Desde que, há já alguns dias, foi tornado público o relatório da Comissão para o Estudo de Abusos Sexuais de Crianças na Igreja, tem-se gerado um debate onde muitos temas em redor da sexualidade têm sido trazidos. A seu tempo, se a Igreja assim entender, discutir-se-á o celibato. Entretanto, se isso for considerado indispensável, fará sentido que se converse sobre as práticas sexuais entre membros adultos do clero. Mas, agora, o que é urgente é que falemos de pedofilia, na Igreja. No âmbito de instituições ligadas à Igreja. E com adultos que, fazendo parte dela, terão tido com estas crianças actos hediondos. Todos eles passíveis de uma leitura judicial. Todos eles configurados dentro do Código Penal.
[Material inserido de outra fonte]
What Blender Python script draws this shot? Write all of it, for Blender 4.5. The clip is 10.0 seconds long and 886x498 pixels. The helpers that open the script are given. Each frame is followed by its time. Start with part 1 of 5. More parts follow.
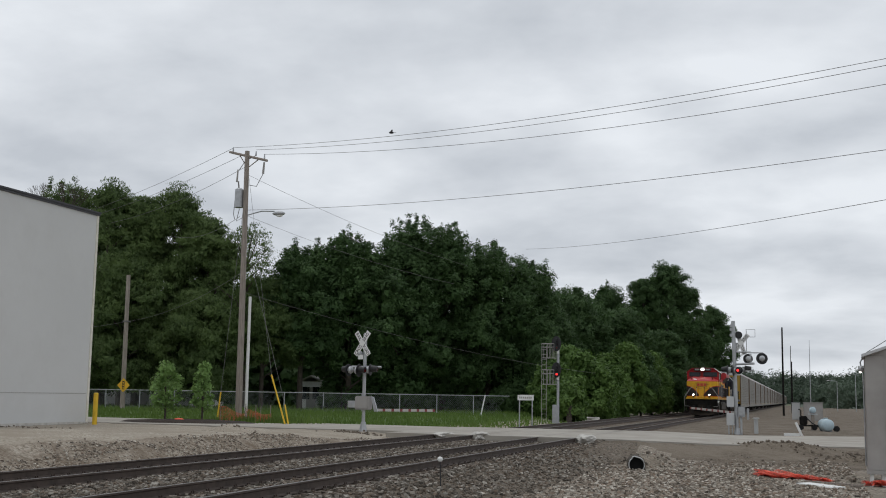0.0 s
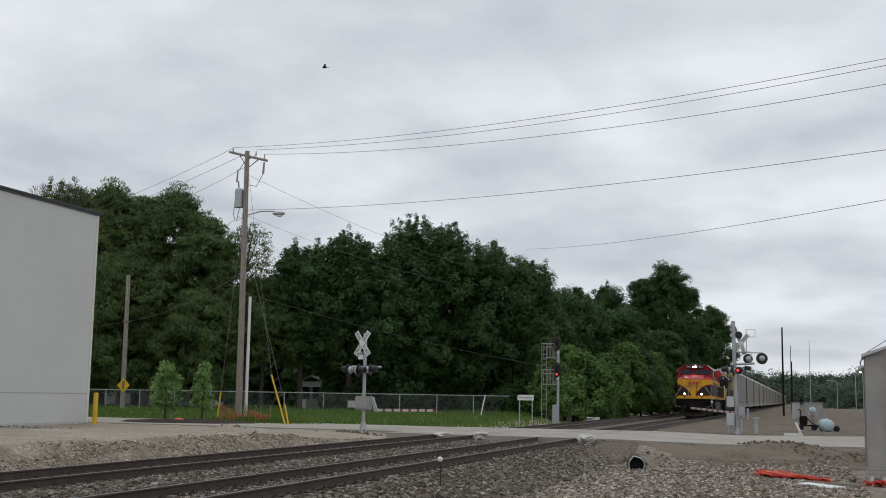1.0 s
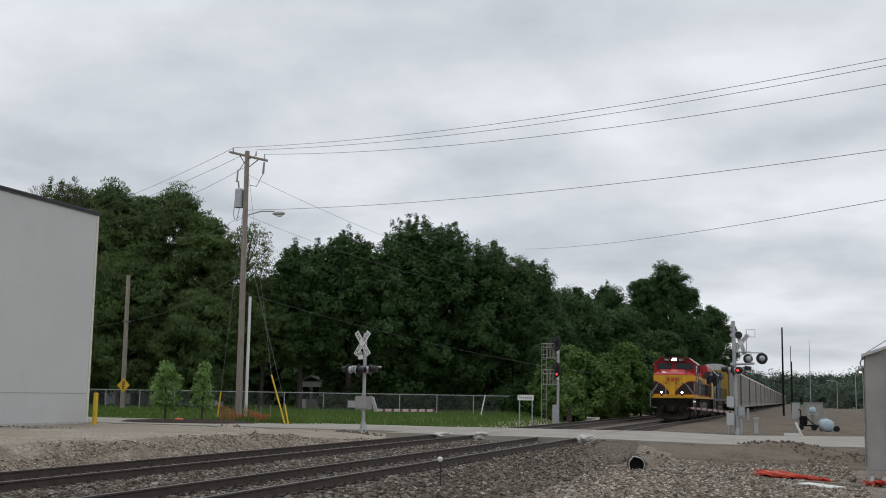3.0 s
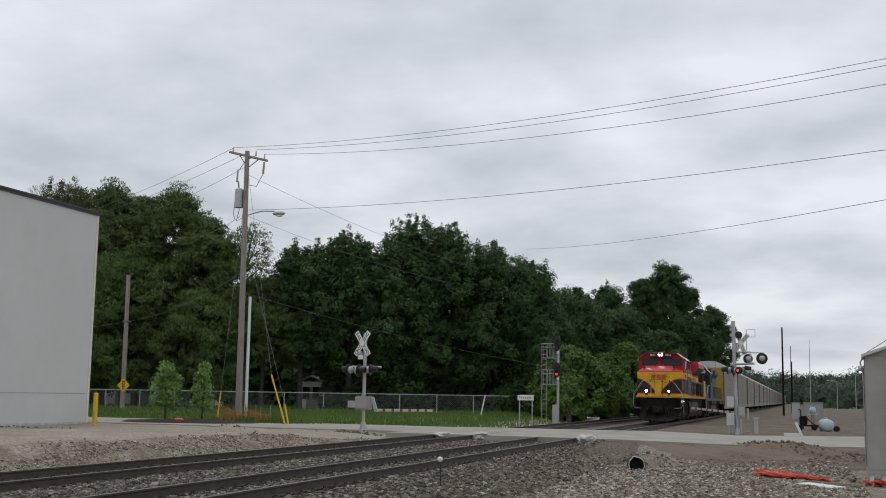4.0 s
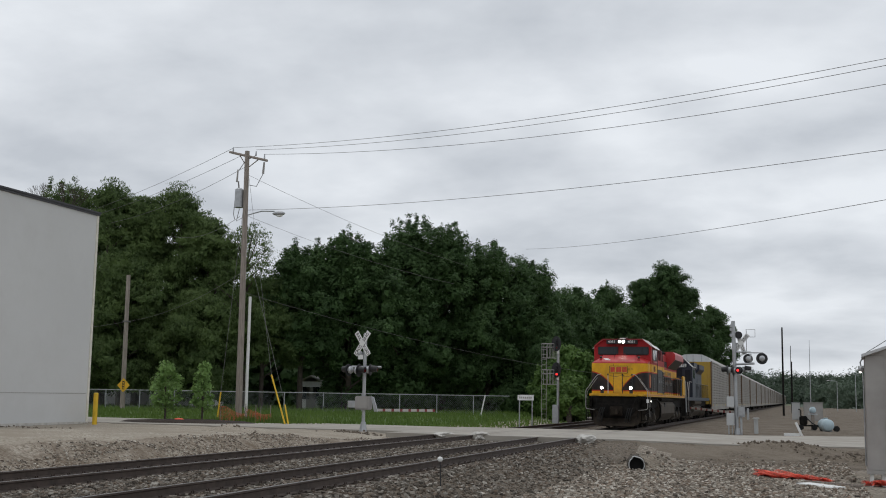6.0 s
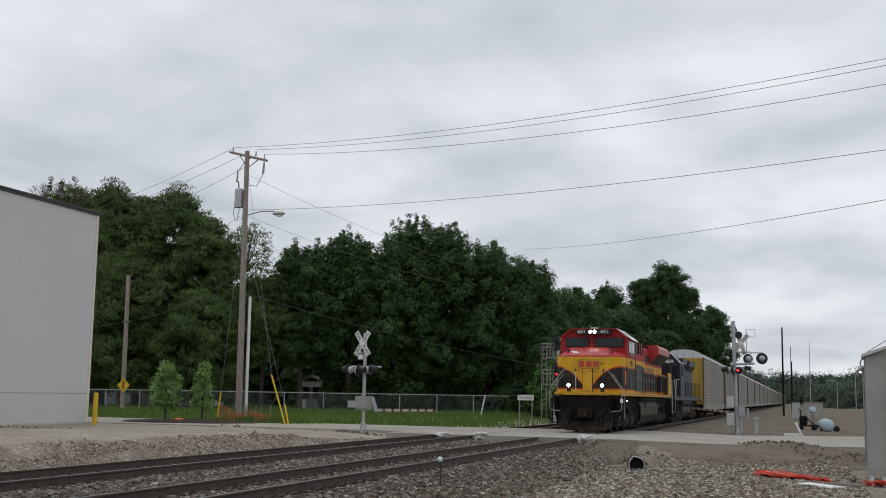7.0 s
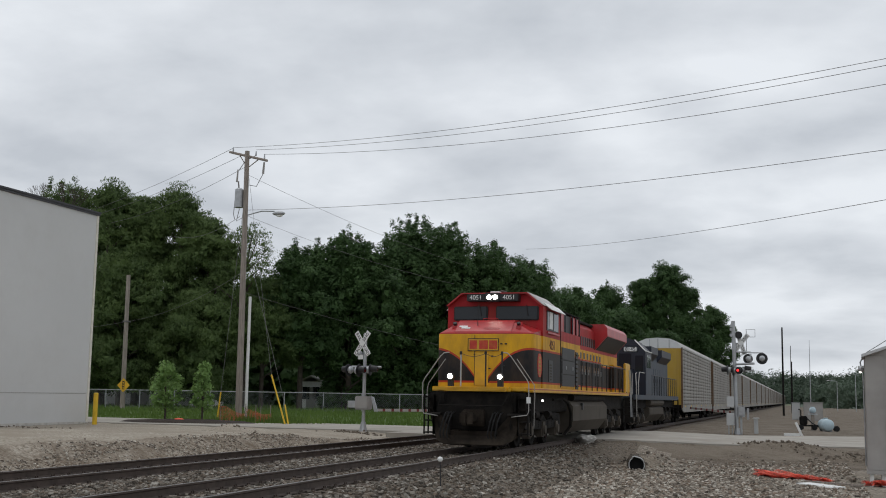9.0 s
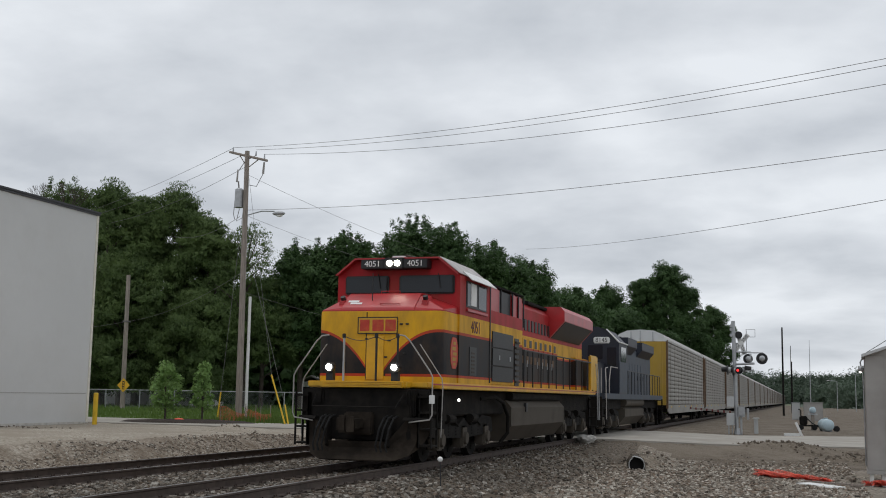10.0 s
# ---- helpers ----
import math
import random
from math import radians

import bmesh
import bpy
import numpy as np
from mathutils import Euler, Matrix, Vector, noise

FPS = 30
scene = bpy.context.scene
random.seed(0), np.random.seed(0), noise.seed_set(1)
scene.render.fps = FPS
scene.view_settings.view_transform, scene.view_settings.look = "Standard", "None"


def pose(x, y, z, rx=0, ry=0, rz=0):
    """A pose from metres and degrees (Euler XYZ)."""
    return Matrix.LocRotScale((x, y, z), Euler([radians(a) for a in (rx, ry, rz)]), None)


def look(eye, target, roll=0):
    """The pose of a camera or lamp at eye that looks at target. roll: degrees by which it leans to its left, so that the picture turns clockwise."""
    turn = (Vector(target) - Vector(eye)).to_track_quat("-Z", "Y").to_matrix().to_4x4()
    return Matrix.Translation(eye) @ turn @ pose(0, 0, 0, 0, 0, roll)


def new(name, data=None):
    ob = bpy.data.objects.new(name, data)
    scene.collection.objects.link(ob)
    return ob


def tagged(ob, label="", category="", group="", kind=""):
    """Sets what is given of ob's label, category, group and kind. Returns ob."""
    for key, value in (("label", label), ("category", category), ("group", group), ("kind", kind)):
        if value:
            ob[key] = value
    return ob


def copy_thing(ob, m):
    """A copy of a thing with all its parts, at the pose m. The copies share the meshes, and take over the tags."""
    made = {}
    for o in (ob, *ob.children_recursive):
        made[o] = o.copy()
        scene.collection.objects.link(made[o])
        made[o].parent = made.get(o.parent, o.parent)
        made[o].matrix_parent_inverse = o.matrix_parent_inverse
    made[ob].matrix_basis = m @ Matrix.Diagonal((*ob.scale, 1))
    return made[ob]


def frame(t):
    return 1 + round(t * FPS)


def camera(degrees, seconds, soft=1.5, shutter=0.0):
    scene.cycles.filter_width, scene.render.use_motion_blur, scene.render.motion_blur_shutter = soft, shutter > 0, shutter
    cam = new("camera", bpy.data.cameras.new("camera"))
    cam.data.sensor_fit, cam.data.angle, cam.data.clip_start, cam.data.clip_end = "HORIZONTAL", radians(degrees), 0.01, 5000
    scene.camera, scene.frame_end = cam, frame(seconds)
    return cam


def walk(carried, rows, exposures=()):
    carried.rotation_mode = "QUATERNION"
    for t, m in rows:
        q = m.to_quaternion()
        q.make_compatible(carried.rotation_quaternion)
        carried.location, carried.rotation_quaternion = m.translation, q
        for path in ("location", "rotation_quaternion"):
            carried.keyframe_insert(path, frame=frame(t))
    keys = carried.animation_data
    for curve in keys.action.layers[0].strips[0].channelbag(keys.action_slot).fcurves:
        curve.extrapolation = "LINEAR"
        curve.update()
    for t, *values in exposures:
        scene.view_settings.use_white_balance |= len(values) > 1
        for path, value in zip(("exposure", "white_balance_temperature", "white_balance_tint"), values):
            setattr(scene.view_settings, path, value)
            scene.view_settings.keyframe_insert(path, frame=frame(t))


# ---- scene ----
# World: x to the right of the near track's centre, y along the track away from the camera, z above the rail heads.
EYE = (8.96, 0.0, 1.495)
YAW, PITCH, ROLL, LENS = radians(17.46), radians(7.449), 0.955, 42.88
AIM = (EYE[0] - math.sin(YAW) * math.cos(PITCH) * 50, math.cos(YAW) * math.cos(PITCH) * 50, EYE[2] + math.sin(PITCH) * 50)
cam = camera(LENS, 10.0, soft=1.0)
STILL = look(EYE, AIM, ROLL)
walk(cam, [(0.0, STILL), (10.0, STILL)], exposures=[(0.0, 0.0), (10.0, 0.0)])


# ---- sky, sun ----
world = bpy.data.worlds.new("overcast_sky")
scene.world = world
world.use_nodes = True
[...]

A primeira questão que se coloca é que será altura de entendermos que actos destes representam um dano. Uma experiência de terror. Uma memória que persegue e que contamina todo o desenvolvimento subsequente. E as relações que, pela vida fora, se venham a organizar. Não é uma tentativa de homicídio. Mas trata-se de um atentado à vida. Que nunca se esquece. E que tem, por si só, um impacto desorganizador. Irreparável. E irressarcível.

Em segundo lugar, o abuso sexual sobre menores, já de si absurdamente grave, terá um valor ainda mais acentuado quando quem o protagoniza tem, por força da sua formação e das suas funções, mais responsabilidades, ainda, para o entendimento da absoluta gravidade destes actos.

A seguir, será, claro, fundamental que quem os protagonizou tenha a punição judicial indispensável. Mas receio que todos os mais recentes exercícios de perdão possam levar-nos a perder de vista que estes actos tiveram a conivência, pelo silêncio, de muito altos responsáveis da Igreja. Como jamais poderiam ter tido! Alguns deles, seguramente, que permanecem em funções de relevância significativa. E que terão sido responsáveis pela sua ocultação. Prova disso serão os mais de cem responsáveis destes actos que estarão, até hoje, em funções.

Não se trata, pois, de julgar crimes prescritos. Mas de denunciar e castigar quem os encobriu. Talvez a forma das vítimas começarem a ver reparada a sua dor se dê, então. Talvez o respeito que a Igreja reivindica comece aí.